When Nichols is doing his murder, we see the shell situated in the bottom drawer of the chest, with the top locked. It seems to be the case that the shell was always in the bottom drawer, because like I said before if Nichols had taken it out of the top drawer he would be notably minus an arm. But, neither the bottom drawer providing any shielding nor the bottom drawer not providing any shielding seem to make any sense. If it does, then what's the point of the mercury bowl and how did the mermaids find the boat crew during Nichols' big stupid kidnap stunt when the only time the shell even briefly left the chest was during the murder? If it doesn't, why didn't the mermaids show up before the ship reached the Canary Islands, since they're clearly able to operate in British waters, and why wasn't the shell in the mercury compartment, and, again, I cannot stress this enough, what the gently caress were the Formosans thinking bringing the unshielded shell on a sea voyage?

While I'm here, here's another question: did the captain ever actually figure out what the shells were doing? I keep thinking that he just didn't notice Dahl was holding the third shell, but maybe he did and just didn't care because as far as he knew they were just some pretty baubles the mermaids didn't like having stolen from them. Maybe this is why he hesitated in telling the first mate "they're at... the bottom of the sea"?

Okay, one more; it's not clear exactly when Paul Moss and Davey James set the last mermaid free, and thus how many people were still on the boat at the time, but it seems unlikely that they could have carried her the whole way from the lazarette to the top deck without anyone noticing, right? I wonder if anyone else was in on the bargain. At that point, the official story seems to be that the captain scared the last mermaid into calling off the kraken and that the shells were all gone (see: "A third shell! Captain didn't throw them all overboard!"), and yet even after James, Evans and the ladies made their escape (so, unquestionably post-Bargain) Olus Wiater was still scheming to "trade wretched fish and shells for gold", so I have to wonder who exactly knew, told, and believed, what.

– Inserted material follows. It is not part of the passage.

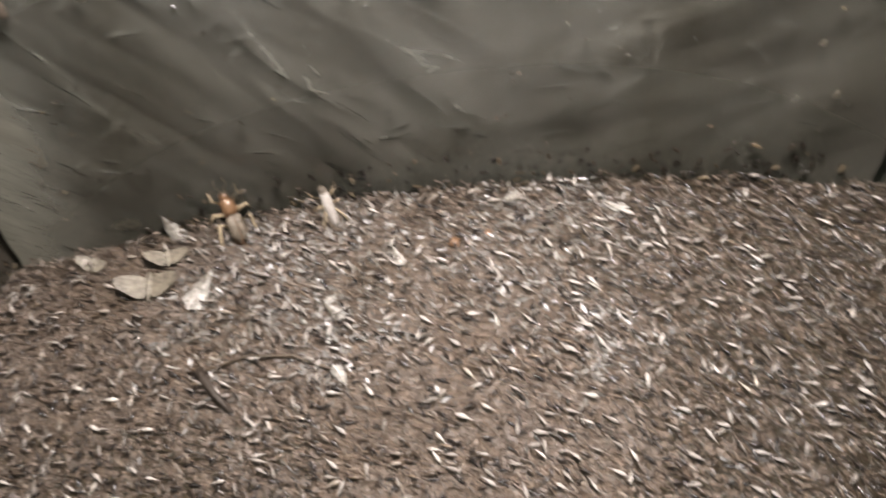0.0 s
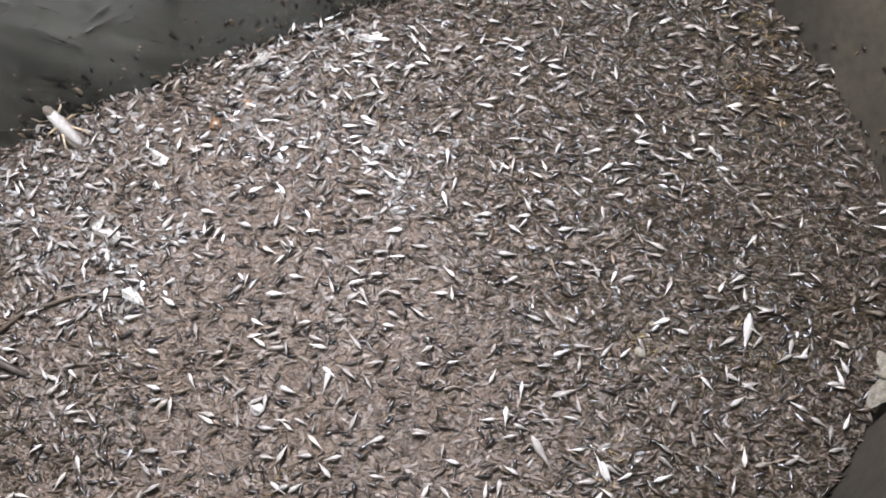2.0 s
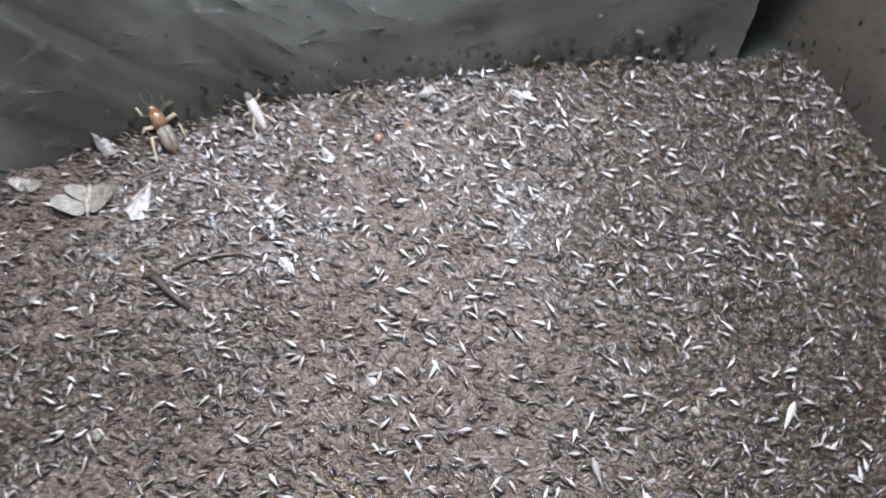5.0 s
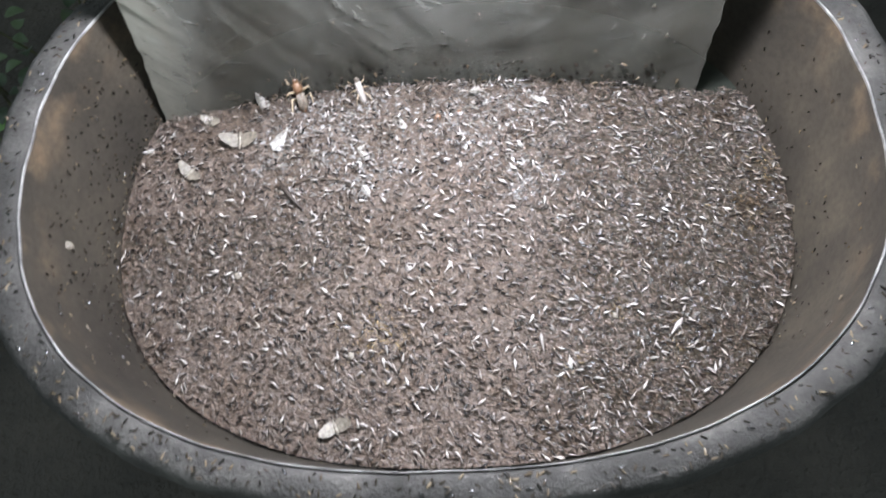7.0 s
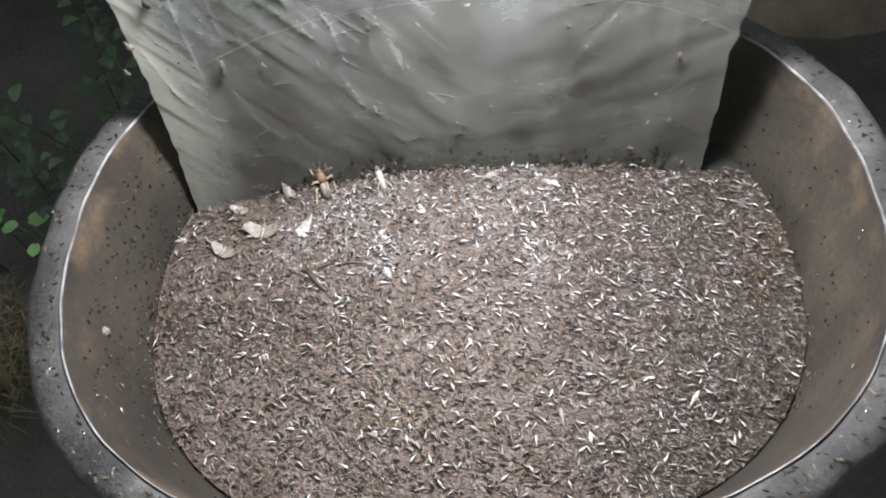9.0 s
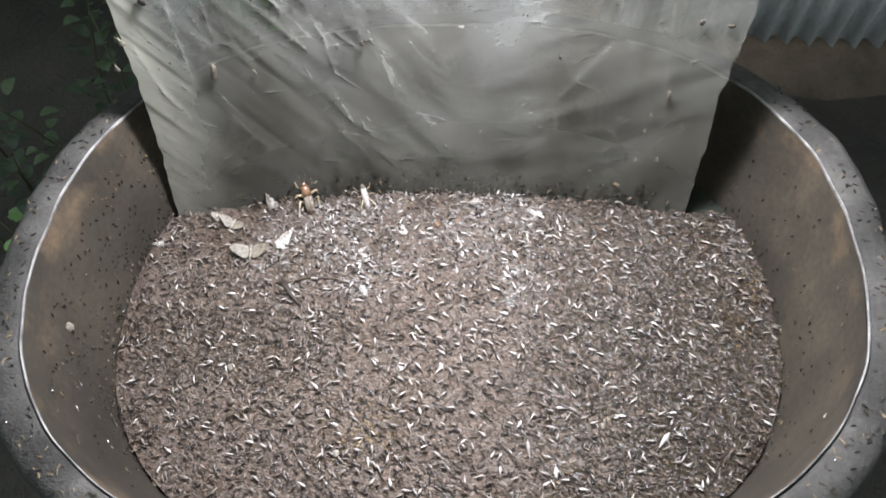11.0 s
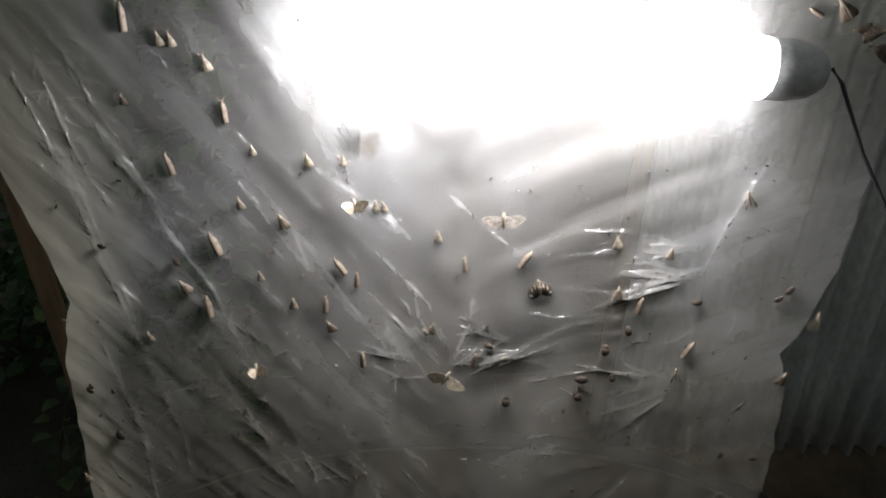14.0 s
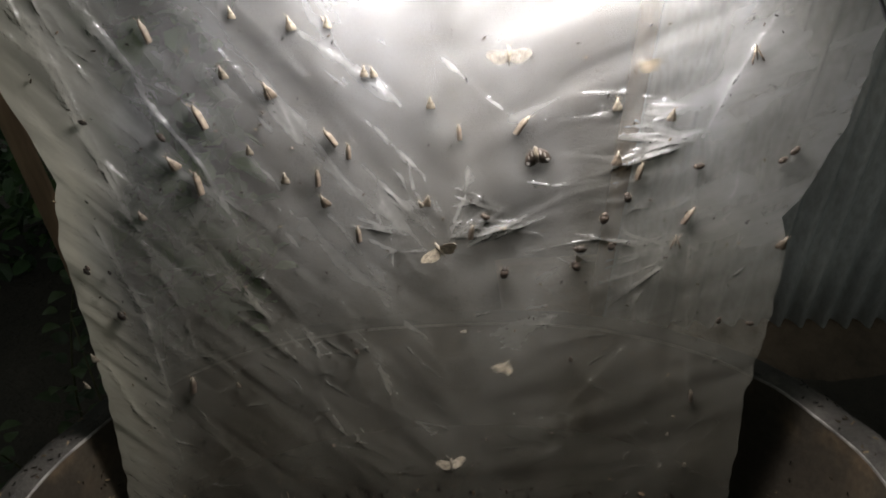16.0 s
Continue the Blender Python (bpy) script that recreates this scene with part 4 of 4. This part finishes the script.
def rim_spot():
    a = rng.uniform(0, 2 * math.pi)
    if math.sin(a) > 0.55:
        a = -math.pi / 2 + rng.normal(0, 0.9)
    x, y = oval(rng.uniform(0.455, 0.484), a)
    s = rng.uniform(0.004, 0.007)
    return pose(x, y, 0.1715, rng.uniform(-8, 8), rng.uniform(-20, 20), rng.uniform(0, 360)) @ Matrix.Diagonal((s, s * 1.15, s * 0.8, 1))


def foot_spot():
    s = rng.uniform(0.005, 0.01)
    return onto_sheet(rng.uniform(-0.27, 0.31), 0.004 + 0.045 * rng.random() ** 2.4, rng.normal(0, 35), 0.001) @ Matrix.Diagonal((s, s, s, 1))


def gnat_spot():
    s = rng.uniform(0.0022, 0.005)
    return onto_sheet(rng.uniform(-0.33, 0.31), rng.uniform(0.03, 0.62), rng.uniform(0, 360), 0.0008) @ Matrix.Diagonal((s, s, s, 1))


SPOTS = (
    (wall_spot, 150, 420, "small dark bug climbing the stained tub wall", "bugs on the tub wall"),
    (rim_spot, 110, 330, "small dark bug lying on the concrete rim", "bugs on the tub rim"),
    (foot_spot, 90, 150, "small dark bug at the foot of the wet plastic", "bugs at the waterline"),
    (gnat_spot, 50, 170, "tiny dark gnat stuck on the cloudy plastic", "gnats on the plastic"),
)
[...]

This sure is one of those stories you linger on for a while, isn't it.

For some reason I get the impression that the shells, once seen, cast some kind of charm or obsession on people who've seen them but don't know what they are - people think they are pretty and reckon they would fetch a high price. I propose that the container was the one way the shells could be transported safely without signalling to the fish-folk where they are, but the shells want to be found and will try to get others to take them to sea.